Dr. David Friedman is the international award-winning author of the #1 best-selling book, Food Sanity – How to eat in a world of fads and fiction. He’s a Doctor of Naturopathy, Clinical Nutritionist, And Chiropractic Neurologist. Dr. Friedman is also the host of the To Your Good Health Radio Program.
This article is derived from the podcast – The 6 Top Energy Destroyers and How To Fix Them with Dr. David Friedman
Routines Are a Part of Life
The problem is that most cities have between 50 and 1000 different restaurants. Yet, people eat at the same place and order the same food and drink. They drive to work the same way every day. They watch the same shows on TV. This routine creates a lack of new input to the brain, which results in low energy. – Dr. David Friedman
Human beings are creatures of habit, and most of us tend to eat and drink the same things, take the same route to work, and watch the same shows over and over again. While this makes our lives more comfortable, it may cause fatigue in the long run as these actions don’t stimulate the brain or supply it with any new input.
So, how does routine affect your brain? Read on to find out.
How Your Routines Affect Your Brain
I interviewed actor William Shatner on my radio show, and he’s almost 90 years old. He has more energy than most people half his age do. So, I asked him, “What’s your secret to having so much energy and love for life?” And he told me this: “The key to energy is to say yes to opportunities that come your way. Stop making excuses.” – Dr. David Friedman
Have you ever wondered why your childhood memories are of those endless summers filled with wonders and new adventures? Yet, as you get older, time just seems to fly by, and before you know it another year has passed. Why is that?
One of the main reasons why time seems to fly by as you get older can be found in the brain. As children, we experience new things, smells, sounds, and events, and because of that, the brain creates thousands of neuronal synapses per minute to store all this new information. As we get older and stuck in routines, however, the lack of new experiences reduces our neuronal synapses to just a few hundred per minute. By the time we reach the age of 60, most of us have fewer than 100 synapses per minute.
In other words, as you start developing routines and sticking to them, you might be robbing your brain of vital input that keeps it young and healthy. This might be expressed in lethargy, depression, and fatigue.
How to Change Your Routines
I have a patient who is a realtor. He told me he was feeling lethargic, depressed, and his business was lousy. He had nothing to look forward to. I challenged him to do one new thing a day, and I told him his energy level would go up. He took me up on that challenge and took a new route to work. He noticed a coffee shop he had never seen before, and he stopped to get his morning coffee.

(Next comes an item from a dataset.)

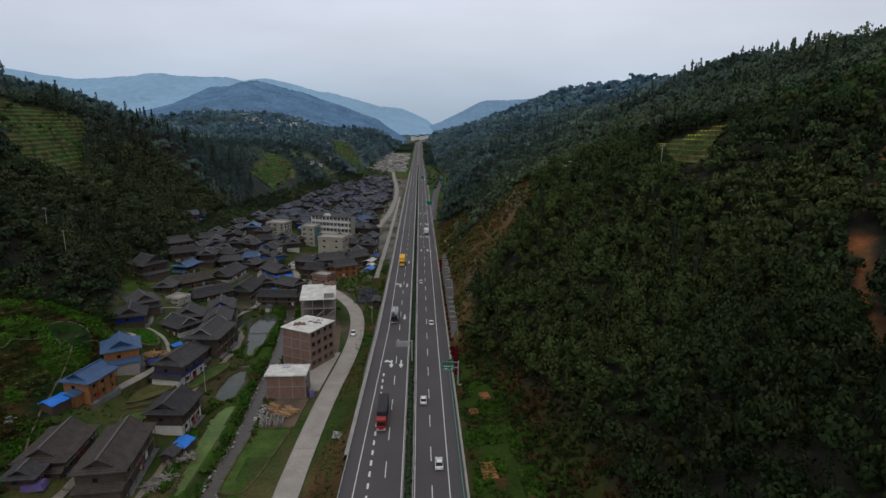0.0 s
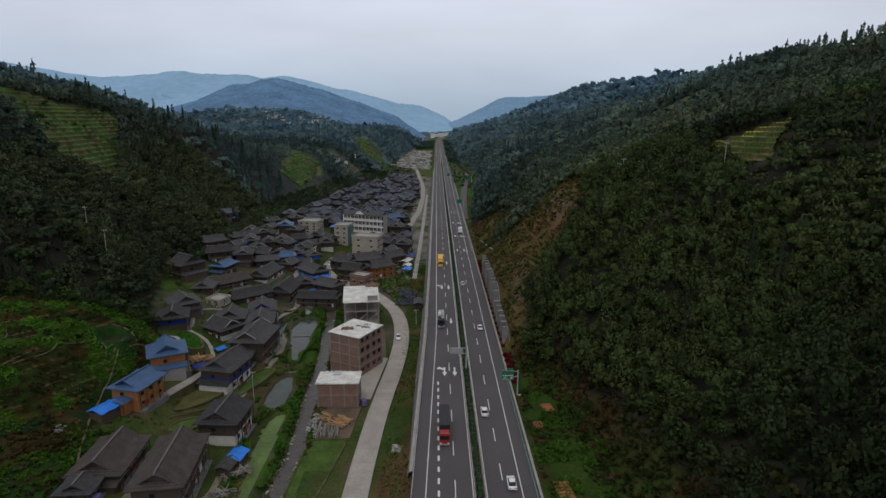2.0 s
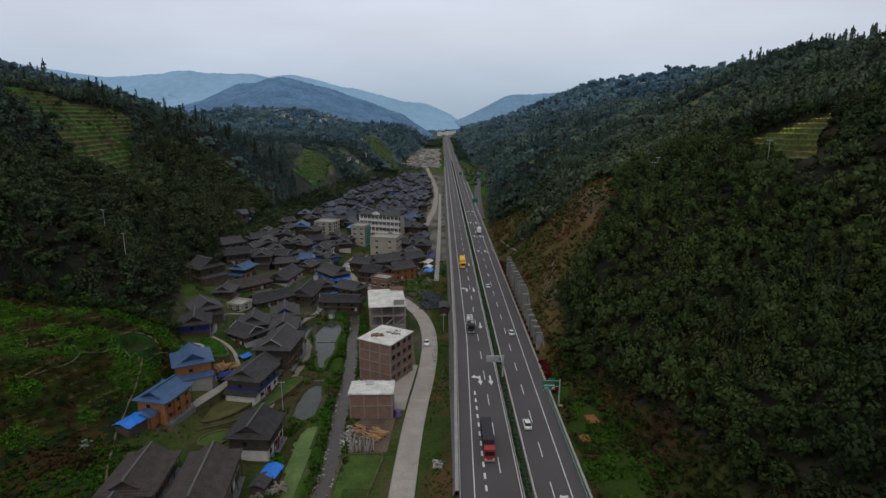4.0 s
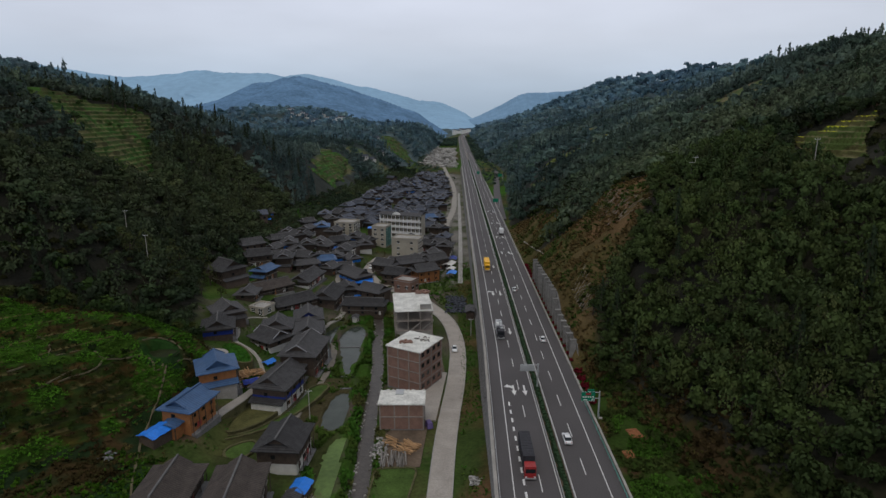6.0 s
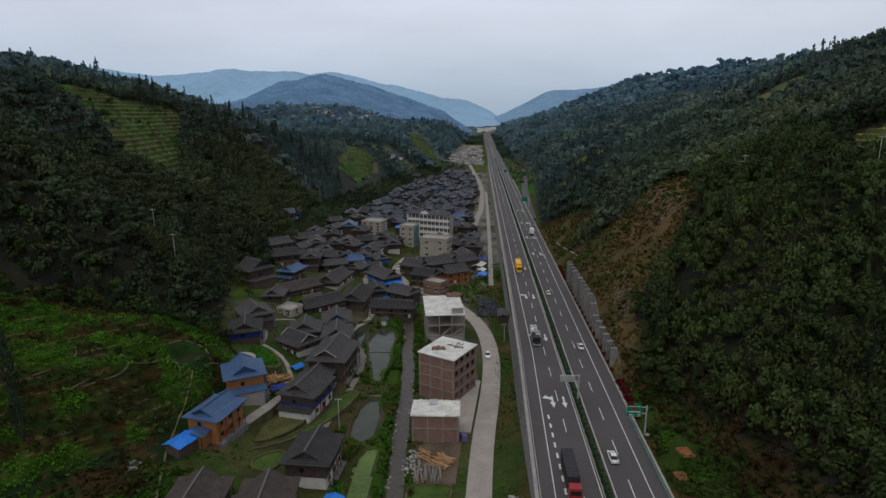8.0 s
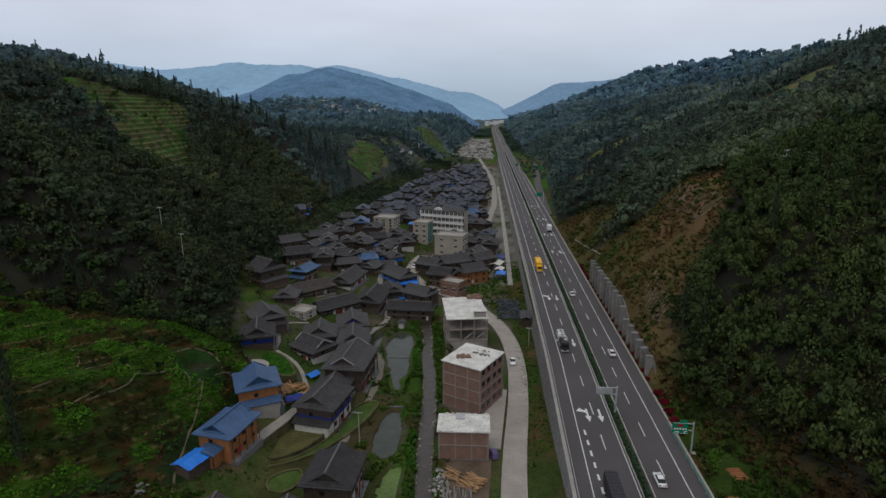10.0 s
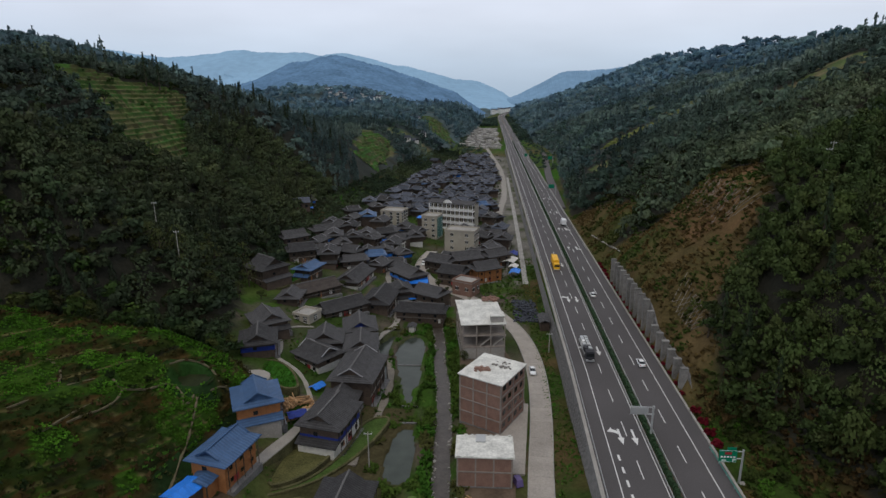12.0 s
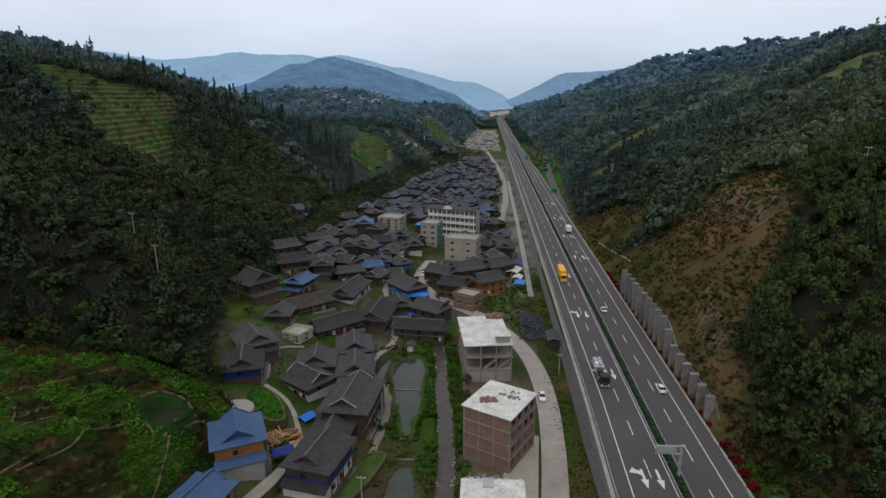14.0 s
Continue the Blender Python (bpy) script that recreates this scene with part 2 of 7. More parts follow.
# ---------------------------------------------------------------- mesh helpers
class Geo:
    """Collects the faces of one mesh."""

    def __init__(self):
        self.v, self.f = [], []

    def poly(self, pts, faces):
        k = len(self.v)
        self.v += [tuple(p) for p in pts]
        self.f += [tuple(k + i for i in f) for f in faces]
        return self

    def box(self, c, s, rz=0.0, taper=1.0):
        cx, cy, cz = c
        hx, hy, hz = s[0] / 2, s[1] / 2, s[2] / 2
        co, si = math.cos(radians(rz)), math.sin(radians(rz))
        pts = []
        for z, k in ((-hz, 1.0), (hz, taper)):
            for x, y in ((-hx, -hy), (hx, -hy), (hx, hy), (-hx, hy)):
                x, y = x * k, y * k
                pts.append((cx + x * co - y * si, cy + x * si + y * co, cz + z))
        return self.poly(pts, [(3, 2, 1, 0), (4, 5, 6, 7), (0, 1, 5, 4), (1, 2, 6, 5), (2, 3, 7, 6), (3, 0, 4, 7)])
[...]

He met a lady there who noticed he was wearing a realtor name tag, and she told him that she was looking for a realtor to list her house. He ended up listing a $1.2 million house from this lady all because he stepped outside his daily routine. On his next visit, he had energy like I’ve never seen. His whole face was just filled with life. – Dr. David Friedman
Fortunately, breaking out of your old routines is simple and affordable. First off, say yes to the opportunities life gives you. Then stop making excuses. Stop putting things off for a “better time.”
In the beginning, it may seem overwhelming, but it is easy. Just do one new thing a day.
Here are a few ideas of what to do:
- Meet new people
- Listen to some new music
- Take a different route to work
- Sleep on the other side of the bed
- Try a new dish
- Go to a new restaurant
- Watch a movie genre that you otherwise wouldn’t
These changes in your daily routine will give your brain new input and something to look forward to. As a result, you may see a great surge in your energy levels.
Doing the same things day in and day out and not trying new things could hinder your brain from gaining new input which is critical for optimal brain function. The lack of new inputs is likely to, in turn, cause you to feel demotivated, depressed, and fatigued.
The best method to boost your brain function and energy levels is to make small changes to your daily routine such as eating at a new restaurant, ordering a different dish off the menu, or taking a new route to work. All these small steps will improve your brain function and boost your mood, motivation, and energy levels.